İkincisi ise çalışanlarından şikayetçi olamayan bir şirket yönetimi olması mümkün değil. herkes patrn dahi olsa insanoğlu daima bir rekabet, daima bir diğerini beğenmeme, açıklarını arama çabası içindelerdir ki, durum böyle olunca da mutlaka bir açık ortaya çıkar. unutmamalı ki başkasının bakış açısından bakıldığında kimse mükemmel değildir ve hatalar arandığı sürece bulunur.

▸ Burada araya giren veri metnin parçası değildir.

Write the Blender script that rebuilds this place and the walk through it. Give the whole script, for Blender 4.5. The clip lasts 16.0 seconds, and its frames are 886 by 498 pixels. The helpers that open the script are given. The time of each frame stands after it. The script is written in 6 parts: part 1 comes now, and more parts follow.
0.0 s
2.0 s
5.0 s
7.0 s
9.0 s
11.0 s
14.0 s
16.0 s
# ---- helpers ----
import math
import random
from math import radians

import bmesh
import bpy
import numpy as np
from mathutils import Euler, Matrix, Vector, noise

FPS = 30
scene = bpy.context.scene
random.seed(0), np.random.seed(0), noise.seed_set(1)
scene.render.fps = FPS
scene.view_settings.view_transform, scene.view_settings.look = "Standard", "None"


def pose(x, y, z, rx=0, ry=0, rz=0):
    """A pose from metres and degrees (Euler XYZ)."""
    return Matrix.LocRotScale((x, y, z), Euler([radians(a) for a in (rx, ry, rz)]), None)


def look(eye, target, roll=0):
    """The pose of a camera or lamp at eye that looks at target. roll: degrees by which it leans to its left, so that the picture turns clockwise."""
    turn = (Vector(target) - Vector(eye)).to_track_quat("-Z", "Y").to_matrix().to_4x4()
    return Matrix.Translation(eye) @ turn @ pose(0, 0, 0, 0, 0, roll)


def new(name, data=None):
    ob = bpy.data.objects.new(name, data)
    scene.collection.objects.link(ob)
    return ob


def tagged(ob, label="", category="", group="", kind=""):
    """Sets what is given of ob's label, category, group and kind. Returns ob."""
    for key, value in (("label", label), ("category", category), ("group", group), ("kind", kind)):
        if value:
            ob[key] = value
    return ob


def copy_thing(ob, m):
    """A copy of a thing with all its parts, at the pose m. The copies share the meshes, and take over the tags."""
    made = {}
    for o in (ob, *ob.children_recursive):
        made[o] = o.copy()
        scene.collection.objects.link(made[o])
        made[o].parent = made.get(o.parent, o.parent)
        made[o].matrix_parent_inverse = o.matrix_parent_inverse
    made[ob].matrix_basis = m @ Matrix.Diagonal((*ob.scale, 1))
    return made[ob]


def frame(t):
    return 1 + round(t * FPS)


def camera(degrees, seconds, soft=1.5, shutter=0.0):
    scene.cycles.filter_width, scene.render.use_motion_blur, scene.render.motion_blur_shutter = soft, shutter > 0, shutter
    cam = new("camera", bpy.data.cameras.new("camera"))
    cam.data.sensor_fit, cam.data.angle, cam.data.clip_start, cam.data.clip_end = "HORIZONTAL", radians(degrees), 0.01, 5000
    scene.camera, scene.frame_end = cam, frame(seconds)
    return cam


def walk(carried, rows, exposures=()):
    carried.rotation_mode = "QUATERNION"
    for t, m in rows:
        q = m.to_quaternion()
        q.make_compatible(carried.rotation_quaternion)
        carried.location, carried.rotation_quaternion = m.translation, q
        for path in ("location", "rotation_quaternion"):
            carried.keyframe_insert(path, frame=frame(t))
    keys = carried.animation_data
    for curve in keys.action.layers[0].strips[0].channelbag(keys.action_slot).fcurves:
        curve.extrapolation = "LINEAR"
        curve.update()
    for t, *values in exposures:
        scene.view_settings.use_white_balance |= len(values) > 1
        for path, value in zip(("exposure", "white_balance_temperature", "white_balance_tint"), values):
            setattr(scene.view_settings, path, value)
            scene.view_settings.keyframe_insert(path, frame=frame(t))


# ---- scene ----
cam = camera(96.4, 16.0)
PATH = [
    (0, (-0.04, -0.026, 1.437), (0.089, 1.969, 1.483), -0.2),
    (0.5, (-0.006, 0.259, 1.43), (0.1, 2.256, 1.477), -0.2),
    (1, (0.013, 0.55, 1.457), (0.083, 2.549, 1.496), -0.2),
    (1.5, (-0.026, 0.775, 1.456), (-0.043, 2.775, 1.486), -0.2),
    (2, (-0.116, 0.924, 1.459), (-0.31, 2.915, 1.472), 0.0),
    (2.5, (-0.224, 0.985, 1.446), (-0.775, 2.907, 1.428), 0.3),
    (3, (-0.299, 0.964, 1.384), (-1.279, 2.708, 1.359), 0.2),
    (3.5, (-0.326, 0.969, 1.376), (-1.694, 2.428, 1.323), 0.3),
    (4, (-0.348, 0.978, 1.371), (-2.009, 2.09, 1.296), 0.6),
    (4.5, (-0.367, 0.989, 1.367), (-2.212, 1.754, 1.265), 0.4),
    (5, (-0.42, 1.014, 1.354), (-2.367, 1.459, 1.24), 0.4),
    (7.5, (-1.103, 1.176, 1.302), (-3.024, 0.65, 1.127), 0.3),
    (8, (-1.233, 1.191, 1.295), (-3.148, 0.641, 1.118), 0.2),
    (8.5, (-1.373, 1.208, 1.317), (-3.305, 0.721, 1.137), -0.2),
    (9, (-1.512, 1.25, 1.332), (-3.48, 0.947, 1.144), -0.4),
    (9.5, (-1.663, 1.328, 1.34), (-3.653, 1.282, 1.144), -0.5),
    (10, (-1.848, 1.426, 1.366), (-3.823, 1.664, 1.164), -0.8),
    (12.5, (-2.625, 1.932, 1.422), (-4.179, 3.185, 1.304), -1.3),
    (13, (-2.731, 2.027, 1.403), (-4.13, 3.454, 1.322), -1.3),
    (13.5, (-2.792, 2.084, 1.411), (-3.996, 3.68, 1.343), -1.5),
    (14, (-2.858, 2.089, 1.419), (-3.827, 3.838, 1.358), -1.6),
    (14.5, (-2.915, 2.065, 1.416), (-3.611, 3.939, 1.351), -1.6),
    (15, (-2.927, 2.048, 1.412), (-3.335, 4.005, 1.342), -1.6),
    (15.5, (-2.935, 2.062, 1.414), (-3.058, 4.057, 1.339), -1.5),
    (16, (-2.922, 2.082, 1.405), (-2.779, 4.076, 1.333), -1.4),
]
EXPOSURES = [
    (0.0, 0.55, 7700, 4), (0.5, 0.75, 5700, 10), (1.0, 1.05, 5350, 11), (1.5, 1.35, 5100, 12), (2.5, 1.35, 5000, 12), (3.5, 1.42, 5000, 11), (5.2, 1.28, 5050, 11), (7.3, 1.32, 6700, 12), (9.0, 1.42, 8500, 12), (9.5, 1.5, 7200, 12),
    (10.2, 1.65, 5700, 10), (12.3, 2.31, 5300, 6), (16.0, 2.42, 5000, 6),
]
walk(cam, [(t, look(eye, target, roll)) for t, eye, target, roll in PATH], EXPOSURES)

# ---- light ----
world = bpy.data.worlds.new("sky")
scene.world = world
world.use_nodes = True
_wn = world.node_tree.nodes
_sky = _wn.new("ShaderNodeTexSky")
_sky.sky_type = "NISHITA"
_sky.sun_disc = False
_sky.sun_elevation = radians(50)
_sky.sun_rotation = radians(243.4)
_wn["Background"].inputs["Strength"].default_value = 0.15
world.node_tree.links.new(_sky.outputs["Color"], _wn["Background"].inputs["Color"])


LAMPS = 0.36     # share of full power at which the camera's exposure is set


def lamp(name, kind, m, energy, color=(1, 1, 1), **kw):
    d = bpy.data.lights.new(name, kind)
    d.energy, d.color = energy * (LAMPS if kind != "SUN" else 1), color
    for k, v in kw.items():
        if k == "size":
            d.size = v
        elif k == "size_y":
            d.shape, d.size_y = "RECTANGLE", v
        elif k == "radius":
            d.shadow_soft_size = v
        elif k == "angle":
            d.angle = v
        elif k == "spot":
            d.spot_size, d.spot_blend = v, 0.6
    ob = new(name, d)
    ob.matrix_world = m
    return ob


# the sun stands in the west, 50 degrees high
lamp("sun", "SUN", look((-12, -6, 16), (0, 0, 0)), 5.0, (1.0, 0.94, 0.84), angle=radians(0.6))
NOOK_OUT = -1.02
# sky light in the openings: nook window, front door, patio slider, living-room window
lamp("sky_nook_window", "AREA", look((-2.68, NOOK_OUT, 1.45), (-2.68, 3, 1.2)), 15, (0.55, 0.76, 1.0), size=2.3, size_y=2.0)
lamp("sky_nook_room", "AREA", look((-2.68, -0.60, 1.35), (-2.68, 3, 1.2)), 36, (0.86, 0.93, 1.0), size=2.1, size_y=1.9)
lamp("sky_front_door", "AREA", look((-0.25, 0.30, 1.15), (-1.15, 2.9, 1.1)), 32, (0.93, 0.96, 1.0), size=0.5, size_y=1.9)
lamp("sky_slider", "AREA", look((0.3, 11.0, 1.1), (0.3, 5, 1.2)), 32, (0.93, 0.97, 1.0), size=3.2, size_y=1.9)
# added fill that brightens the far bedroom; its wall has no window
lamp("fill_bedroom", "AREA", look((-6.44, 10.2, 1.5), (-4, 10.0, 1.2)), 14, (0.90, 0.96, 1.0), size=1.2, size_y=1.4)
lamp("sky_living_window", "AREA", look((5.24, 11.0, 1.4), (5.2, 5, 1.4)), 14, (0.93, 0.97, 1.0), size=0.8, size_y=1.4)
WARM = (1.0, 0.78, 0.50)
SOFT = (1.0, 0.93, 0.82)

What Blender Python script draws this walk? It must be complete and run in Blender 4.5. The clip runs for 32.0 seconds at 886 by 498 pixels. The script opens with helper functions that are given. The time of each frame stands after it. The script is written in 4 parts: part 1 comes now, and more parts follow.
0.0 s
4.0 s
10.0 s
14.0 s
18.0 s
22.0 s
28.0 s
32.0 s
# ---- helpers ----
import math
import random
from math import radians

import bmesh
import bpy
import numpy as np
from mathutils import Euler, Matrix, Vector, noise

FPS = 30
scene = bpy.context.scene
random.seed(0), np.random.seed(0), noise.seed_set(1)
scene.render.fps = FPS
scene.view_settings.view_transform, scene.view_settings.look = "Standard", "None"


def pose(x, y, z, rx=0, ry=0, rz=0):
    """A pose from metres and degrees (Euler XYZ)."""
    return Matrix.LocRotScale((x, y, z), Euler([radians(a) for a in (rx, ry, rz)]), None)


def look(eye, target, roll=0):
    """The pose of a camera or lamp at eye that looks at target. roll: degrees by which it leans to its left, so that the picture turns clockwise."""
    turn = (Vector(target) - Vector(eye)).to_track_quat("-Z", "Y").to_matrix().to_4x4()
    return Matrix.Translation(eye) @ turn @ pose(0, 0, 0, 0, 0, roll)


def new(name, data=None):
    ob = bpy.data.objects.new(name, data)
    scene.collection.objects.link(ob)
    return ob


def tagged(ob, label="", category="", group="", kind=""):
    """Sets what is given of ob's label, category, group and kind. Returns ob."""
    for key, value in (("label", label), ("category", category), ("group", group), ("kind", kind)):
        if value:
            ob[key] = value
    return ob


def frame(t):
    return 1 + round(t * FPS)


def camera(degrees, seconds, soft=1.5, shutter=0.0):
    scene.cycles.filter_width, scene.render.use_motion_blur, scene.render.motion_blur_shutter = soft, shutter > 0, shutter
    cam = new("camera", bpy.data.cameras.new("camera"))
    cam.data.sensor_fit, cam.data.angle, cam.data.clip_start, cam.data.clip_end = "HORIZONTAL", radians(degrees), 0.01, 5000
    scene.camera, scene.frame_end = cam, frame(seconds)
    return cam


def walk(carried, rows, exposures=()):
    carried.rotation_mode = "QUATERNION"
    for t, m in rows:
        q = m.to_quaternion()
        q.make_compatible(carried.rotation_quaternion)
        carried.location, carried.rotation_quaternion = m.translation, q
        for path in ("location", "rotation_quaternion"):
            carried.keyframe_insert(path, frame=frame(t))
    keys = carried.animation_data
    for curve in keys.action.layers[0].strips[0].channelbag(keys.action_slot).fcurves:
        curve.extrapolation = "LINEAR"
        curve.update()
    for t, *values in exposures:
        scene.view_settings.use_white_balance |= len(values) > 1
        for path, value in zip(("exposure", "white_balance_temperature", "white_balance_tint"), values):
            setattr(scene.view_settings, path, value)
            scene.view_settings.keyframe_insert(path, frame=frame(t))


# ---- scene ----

Konuya sözlü olarak söylenecek, derinlemesine konuşulacak çok şey olabilir, ama yazılı olarak ifade etmek çok güç.
Mart 27th, 2012
ben bütün patronların bir araya gelip mükemmel bir , mükemmel bir şirket ve mükemmel bir çıkacağına inanmıyorum.patronluk ayrı bir vasıf,
herkes patron olursa egolar tamamen ortaya çıkacağına inanıyorum.işlerin yürümeyeceğinide:)
Mart 27th, 2012
Patronluk ve yöneticilik, virtüözlükle orkestra şefliği gibi ayrı bir şeydir. nasıl ki dünyanın en iyi virtüözleri kötü bir şefin elinde berbat bir konser verebilirse patronlardan oluşan bir şirketin de kesinlikle bir yöneticiye ihtiyacı olacaktır. Şirketlerin başarısı kadroların ve süreçlerin uyumuyla orantılıdır.
Nisan 18th, 2012
Evet işleri çok iyi bilen bir kadro ortaya çıkacak ama…
Bu sefer işleri kimin daha iyi yaptığı tartışma konusu olacak, sonuçta hepsinde patronluk egosu var.Kimse bir diğerine hesap verme zahmetinde bulunmayacağı için organize olmak zorlaşacaktır.